When will Colorado be hit by another devastating wildfire? No one knows for sure—but we do know that the probability is high due to our naturally dry climate, a summer weather forecast of potential drought conditions, and the tinderbox effects of ubiquitous pine beetle kill. Here's what to expect—and how to make sure you're ready for the heat.
Ounces of Prevention
Having good home insurance is a must, but if you live in a high-risk fire area, these 10 tips could save your house.
1. Avoid wood-shake roofs and wooden decks and exteriors—they're susceptible to flying embers and ash—and choose fire-resistant, non-combustible building materials such as "fake-shake" plastic, slate, or stucco.
2. Invest indual-pane windows and fire-resistant blinds, drapes, and other window treatments; the temperature of flames may be high enough to penetrate normal glass and burn the interior of the house.
3. Create further "defensible space" by clearing out fallen leaves, pine needles, and flammable plants within 30 feet of the home.

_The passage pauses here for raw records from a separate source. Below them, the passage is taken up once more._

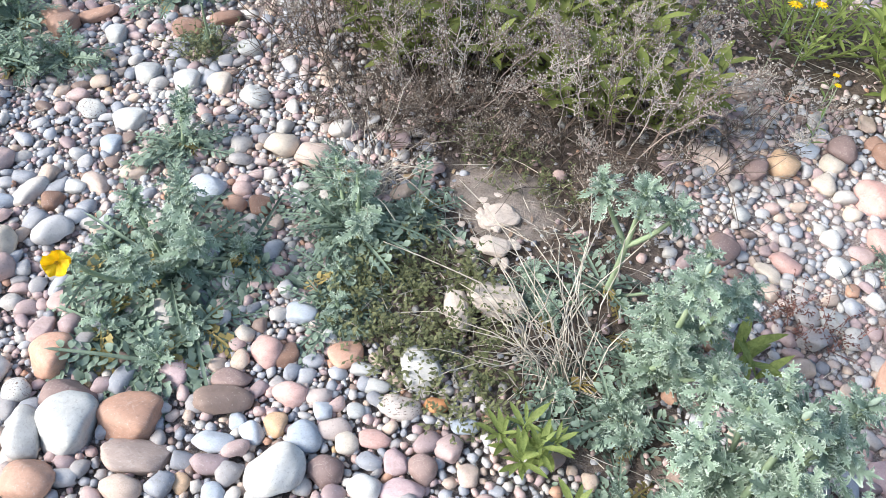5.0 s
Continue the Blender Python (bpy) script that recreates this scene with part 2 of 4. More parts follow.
# ---- mesh tools ----
class Shape:
    """Collects tubes and blades and makes one mesh of them."""

    def __init__(self):
        self.v, self.f = [], []

    def tube(self, pts, r0, r1, sides=3):
        n = len(pts)
        start = len(self.v)
        for i, p in enumerate(pts):
            p = Vector(p)
            d = (Vector(pts[min(i + 1, n - 1)]) - Vector(pts[max(i - 1, 0)])).normalized()
            a = d.orthogonal().normalized()
            b = d.cross(a)
            r = r0 + (r1 - r0) * i / max(n - 1, 1)
            for k in range(sides):
                w = 2 * math.pi * k / sides
                self.v.append(tuple(p + a * (r * math.cos(w)) + b * (r * math.sin(w))))
        for i in range(n - 1):
            for k in range(sides):
                k2 = (k + 1) % sides
                o = start + i * sides
                self.f.append((o + k, o + k2, o + sides + k2, o + sides + k))

    def blade(self, base, d, up, length, width, droop=0.2, fold=0.15):
        """A lance-shaped leaf of eight faces, folded along its rib."""
        d = Vector(d).normalized()
        side = d.cross(Vector(up))
        side = side.normalized() if side.length > 1e-4 else d.orthogonal().normalized()
        nrm = side.cross(d)
        start = len(self.v)
        for u, w in ((0.0, 0.12), (0.3, 0.8), (0.6, 1.0), (0.85, 0.55), (1.0, 0.0)):
            c = Vector(base) + d * (length * u) - nrm * (droop * length * u * u)
            h = width * 0.5 * w
            self.v.append(tuple(c + side * h + nrm * (fold * h * 2)))
            self.v.append(tuple(c))
            self.v.append(tuple(c - side * h + nrm * (fold * h * 2)))
        for i in range(4):
            o = start + 3 * i
            self.f.append((o, o + 1, o + 4, o + 3))
            self.f.append((o + 1, o + 2, o + 5, o + 4))

    def leaflet(self, base, d, up, length, width):
        d = Vector(d).normalized()
        side = d.cross(Vector(up))
        side = side.normalized() if side.length > 1e-4 else d.orthogonal().normalized()
        o = len(self.v)
        b = Vector(base)
        self.v += [tuple(b), tuple(b + d * length * 0.5 + side * width * 0.5), tuple(b + d * length), tuple(b + d * length * 0.5 - side * width * 0.5)]
        self.f.append((o, o + 1, o + 2, o + 3))

    def bead(self, c, r):
        o = len(self.v)
        x, y, z = c
        self.v += [(x + r, y, z), (x, y + r, z), (x - r, y, z), (x, y - r, z), (x, y, z + r * 1.3), (x, y, z - r * 1.3)]
        for k in range(4):
            self.f.append((o + k, o + (k + 1) % 4, o + 4))
            self.f.append((o + (k + 1) % 4, o + k, o + 5))

    def mesh(self, name, material, smooth=True):
        me = bpy.data.meshes.new(name)
        me.from_pydata(self.v, [], self.f)
        me.materials.append(material)
        if smooth:
            me.shade_smooth()
        return me


def child(name, me, parent, m=None, label=""):
    ob = new(name, me)
    ob.parent = parent
    if m is not None:
        ob.matrix_basis = m
    if label:
        ob["label"] = label
    return ob


def frame_of(at, d, up=(0, 0, 1), scale=1.0, spin=0.0):
    """A pose whose x axis lies along d and whose z axis is as near to up as may be."""
    x = Vector(d).normalized()
    y = Vector(up).cross(x)
    y = y.normalized() if y.length > 1e-3 else x.orthogonal().normalized()
    z = x.cross(y)
    m = Matrix((x, y, z)).transposed().to_4x4()
    return Matrix.Translation(at) @ m @ Matrix.Rotation(spin, 4, "X") @ Matrix.Diagonal((scale, scale, scale, 1))


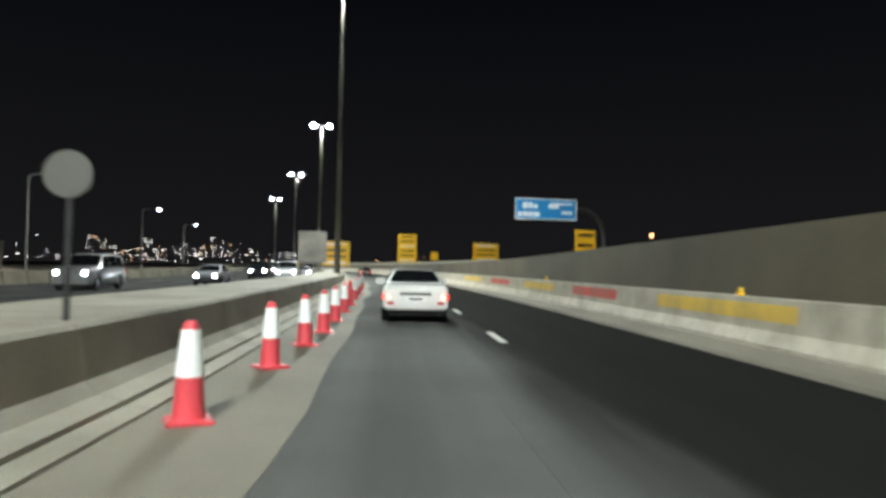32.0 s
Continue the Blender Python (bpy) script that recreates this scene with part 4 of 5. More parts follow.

Maintain shrubs and regularly mow and water the lawn.
4. Stack firewood piles at least 30 feet from the home, and clear gutters to prevent rapid spreading.
5. Remove limbs that come within six feet of the house, trim treetops to at least 15 feet from each other, and clear any low-hanging branches.
During a Fire
6. Turn on lights inside the house for increased visibility through thick smoke.
7. Shut off propane, natural gas, and pilot lights.
8. Connect a hose—stored in an easily accessible space with essentials like a ladder, shovel, and bucket—to outside spigots, and wet your roof and shrubs with lawn sprinklers.
9. Remove curtains and move patio furniture and interior furnishings to the center of rooms, away from windows and glass doors.
10. Be vigilant about checking the roof and attic for embers and smoke.